GIVEN REQUEST: Write out the records word for word, with no pictures.

(3D scene code data)
#####
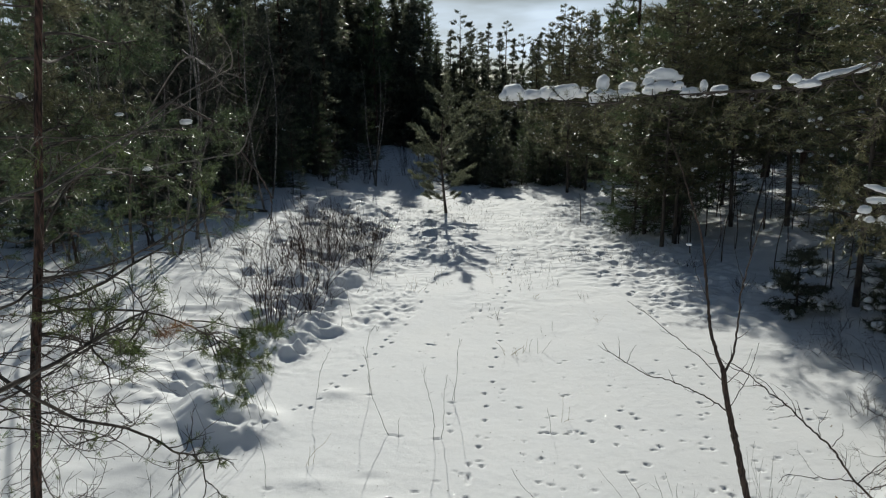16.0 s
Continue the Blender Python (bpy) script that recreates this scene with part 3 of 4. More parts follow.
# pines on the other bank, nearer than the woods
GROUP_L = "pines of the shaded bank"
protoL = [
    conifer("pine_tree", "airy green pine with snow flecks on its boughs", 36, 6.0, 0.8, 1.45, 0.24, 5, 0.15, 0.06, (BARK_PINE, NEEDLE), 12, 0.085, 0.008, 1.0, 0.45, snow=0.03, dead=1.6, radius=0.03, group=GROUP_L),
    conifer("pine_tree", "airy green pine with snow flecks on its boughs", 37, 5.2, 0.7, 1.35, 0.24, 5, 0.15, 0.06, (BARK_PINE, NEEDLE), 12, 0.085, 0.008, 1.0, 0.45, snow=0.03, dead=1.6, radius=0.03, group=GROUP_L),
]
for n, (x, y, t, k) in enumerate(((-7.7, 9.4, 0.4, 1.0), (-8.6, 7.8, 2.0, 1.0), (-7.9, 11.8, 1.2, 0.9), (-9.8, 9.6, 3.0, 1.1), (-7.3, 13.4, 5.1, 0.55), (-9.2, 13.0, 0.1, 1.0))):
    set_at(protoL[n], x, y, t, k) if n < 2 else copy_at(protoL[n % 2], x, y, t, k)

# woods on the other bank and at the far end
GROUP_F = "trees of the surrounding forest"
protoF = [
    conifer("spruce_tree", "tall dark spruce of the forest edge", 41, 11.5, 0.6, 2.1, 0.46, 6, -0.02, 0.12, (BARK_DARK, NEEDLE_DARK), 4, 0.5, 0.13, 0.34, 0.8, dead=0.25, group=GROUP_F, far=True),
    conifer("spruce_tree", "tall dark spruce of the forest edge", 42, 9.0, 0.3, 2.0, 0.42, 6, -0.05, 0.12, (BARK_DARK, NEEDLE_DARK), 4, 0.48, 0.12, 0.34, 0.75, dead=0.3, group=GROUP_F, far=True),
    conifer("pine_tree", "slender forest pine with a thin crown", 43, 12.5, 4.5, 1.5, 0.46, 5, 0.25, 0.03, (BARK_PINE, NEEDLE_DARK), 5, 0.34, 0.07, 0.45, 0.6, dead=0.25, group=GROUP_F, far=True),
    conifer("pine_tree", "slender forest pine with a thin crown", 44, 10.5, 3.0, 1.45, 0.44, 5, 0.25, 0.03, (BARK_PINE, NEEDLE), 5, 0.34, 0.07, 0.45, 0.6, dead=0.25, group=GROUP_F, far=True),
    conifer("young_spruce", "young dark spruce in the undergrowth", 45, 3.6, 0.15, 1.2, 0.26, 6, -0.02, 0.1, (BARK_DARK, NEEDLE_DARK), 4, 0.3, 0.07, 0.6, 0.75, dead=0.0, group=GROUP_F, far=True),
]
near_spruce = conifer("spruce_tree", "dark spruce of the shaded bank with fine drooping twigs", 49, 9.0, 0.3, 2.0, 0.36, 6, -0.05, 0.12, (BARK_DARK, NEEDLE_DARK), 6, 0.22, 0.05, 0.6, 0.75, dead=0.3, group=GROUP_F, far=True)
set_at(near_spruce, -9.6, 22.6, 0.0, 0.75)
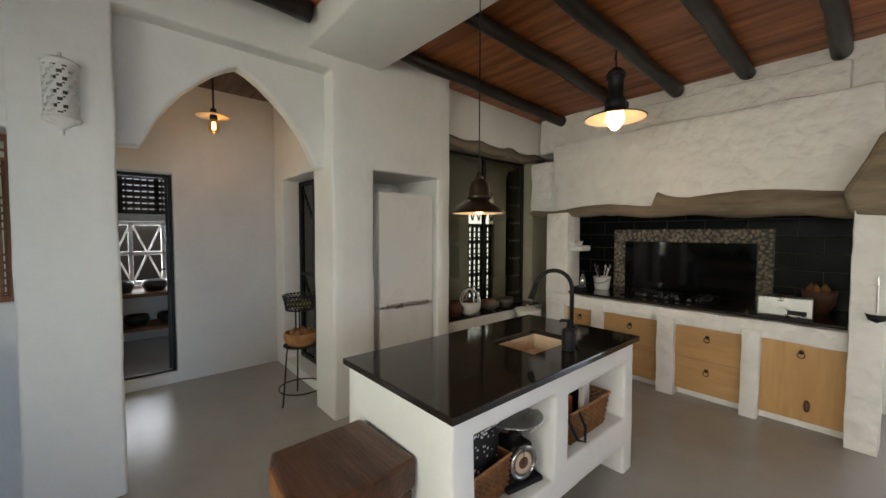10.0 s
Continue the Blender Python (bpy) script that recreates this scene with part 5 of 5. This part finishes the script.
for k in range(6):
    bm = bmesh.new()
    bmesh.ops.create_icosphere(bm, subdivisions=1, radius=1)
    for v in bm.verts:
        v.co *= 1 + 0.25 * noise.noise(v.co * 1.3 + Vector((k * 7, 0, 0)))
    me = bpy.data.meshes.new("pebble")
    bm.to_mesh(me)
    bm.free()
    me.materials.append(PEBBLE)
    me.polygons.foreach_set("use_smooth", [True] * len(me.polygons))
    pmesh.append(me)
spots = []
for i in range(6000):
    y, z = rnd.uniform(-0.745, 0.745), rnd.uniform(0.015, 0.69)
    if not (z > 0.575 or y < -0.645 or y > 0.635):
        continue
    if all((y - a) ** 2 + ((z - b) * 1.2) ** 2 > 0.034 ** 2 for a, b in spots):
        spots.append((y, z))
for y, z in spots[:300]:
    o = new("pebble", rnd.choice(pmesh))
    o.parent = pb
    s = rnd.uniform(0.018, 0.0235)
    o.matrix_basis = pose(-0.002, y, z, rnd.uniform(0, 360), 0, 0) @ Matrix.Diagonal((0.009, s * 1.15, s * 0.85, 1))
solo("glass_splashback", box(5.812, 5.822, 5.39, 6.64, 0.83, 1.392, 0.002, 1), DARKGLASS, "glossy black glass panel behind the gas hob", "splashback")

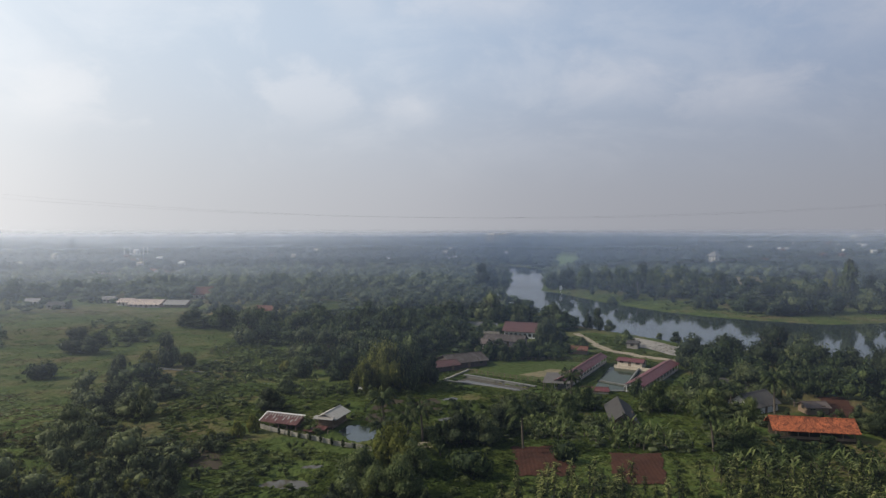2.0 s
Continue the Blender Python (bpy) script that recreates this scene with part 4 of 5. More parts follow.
#####
IN RESPONSE:
16.0 s
Continue the Blender Python (bpy) script that recreates this scene with part 3 of 4. More parts follow.
# pines on the other bank, nearer than the woods
GROUP_L = "pines of the shaded bank"
protoL = [
    conifer("pine_tree", "airy green pine with snow flecks on its boughs", 36, 6.0, 0.8, 1.45, 0.24, 5, 0.15, 0.06, (BARK_PINE, NEEDLE), 12, 0.085, 0.008, 1.0, 0.45, snow=0.03, dead=1.6, radius=0.03, group=GROUP_L),
    conifer("pine_tree", "airy green pine with snow flecks on its boughs", 37, 5.2, 0.7, 1.35, 0.24, 5, 0.15, 0.06, (BARK_PINE, NEEDLE), 12, 0.085, 0.008, 1.0, 0.45, snow=0.03, dead=1.6, radius=0.03, group=GROUP_L),
]
for n, (x, y, t, k) in enumerate(((-7.7, 9.4, 0.4, 1.0), (-8.6, 7.8, 2.0, 1.0), (-7.9, 11.8, 1.2, 0.9), (-9.8, 9.6, 3.0, 1.1), (-7.3, 13.4, 5.1, 0.55), (-9.2, 13.0, 0.1, 1.0))):
    set_at(protoL[n], x, y, t, k) if n < 2 else copy_at(protoL[n % 2], x, y, t, k)

# woods on the other bank and at the far end
GROUP_F = "trees of the surrounding forest"
protoF = [
    conifer("spruce_tree", "tall dark spruce of the forest edge", 41, 11.5, 0.6, 2.1, 0.46, 6, -0.02, 0.12, (BARK_DARK, NEEDLE_DARK), 4, 0.5, 0.13, 0.34, 0.8, dead=0.25, group=GROUP_F, far=True),
    conifer("spruce_tree", "tall dark spruce of the forest edge", 42, 9.0, 0.3, 2.0, 0.42, 6, -0.05, 0.12, (BARK_DARK, NEEDLE_DARK), 4, 0.48, 0.12, 0.34, 0.75, dead=0.3, group=GROUP_F, far=True),
    conifer("pine_tree", "slender forest pine with a thin crown", 43, 12.5, 4.5, 1.5, 0.46, 5, 0.25, 0.03, (BARK_PINE, NEEDLE_DARK), 5, 0.34, 0.07, 0.45, 0.6, dead=0.25, group=GROUP_F, far=True),
    conifer("pine_tree", "slender forest pine with a thin crown", 44, 10.5, 3.0, 1.45, 0.44, 5, 0.25, 0.03, (BARK_PINE, NEEDLE), 5, 0.34, 0.07, 0.45, 0.6, dead=0.25, group=GROUP_F, far=True),
    conifer("young_spruce", "young dark spruce in the undergrowth", 45, 3.6, 0.15, 1.2, 0.26, 6, -0.02, 0.1, (BARK_DARK, NEEDLE_DARK), 4, 0.3, 0.07, 0.6, 0.75, dead=0.0, group=GROUP_F, far=True),
]
near_spruce = conifer("spruce_tree", "dark spruce of the shaded bank with fine drooping twigs", 49, 9.0, 0.3, 2.0, 0.36, 6, -0.05, 0.12, (BARK_DARK, NEEDLE_DARK), 6, 0.22, 0.05, 0.6, 0.75, dead=0.3, group=GROUP_F, far=True)
set_at(near_spruce, -9.6, 22.6, 0.0, 0.75)
10.0 s
Continue the Blender Python (bpy) script that recreates this scene with part 5 of 5. This part finishes the script.
for k in range(6):
    bm = bmesh.new()
    bmesh.ops.create_icosphere(bm, subdivisions=1, radius=1)
    for v in bm.verts:
        v.co *= 1 + 0.25 * noise.noise(v.co * 1.3 + Vector((k * 7, 0, 0)))
    me = bpy.data.meshes.new("pebble")
    bm.to_mesh(me)
    bm.free()
    me.materials.append(PEBBLE)
    me.polygons.foreach_set("use_smooth", [True] * len(me.polygons))
    pmesh.append(me)
spots = []
for i in range(6000):
    y, z = rnd.uniform(-0.745, 0.745), rnd.uniform(0.015, 0.69)
    if not (z > 0.575 or y < -0.645 or y > 0.635):
        continue
    if all((y - a) ** 2 + ((z - b) * 1.2) ** 2 > 0.034 ** 2 for a, b in spots):
        spots.append((y, z))
for y, z in spots[:300]:
    o = new("pebble", rnd.choice(pmesh))
    o.parent = pb
    s = rnd.uniform(0.018, 0.0235)
    o.matrix_basis = pose(-0.002, y, z, rnd.uniform(0, 360), 0, 0) @ Matrix.Diagonal((0.009, s * 1.15, s * 0.85, 1))
solo("glass_splashback", box(5.812, 5.822, 5.39, 6.64, 0.83, 1.392, 0.002, 1), DARKGLASS, "glossy black glass panel behind the gas hob", "splashback")

2.0 s
Continue the Blender Python (bpy) script that recreates this scene with part 4 of 5. More parts follow.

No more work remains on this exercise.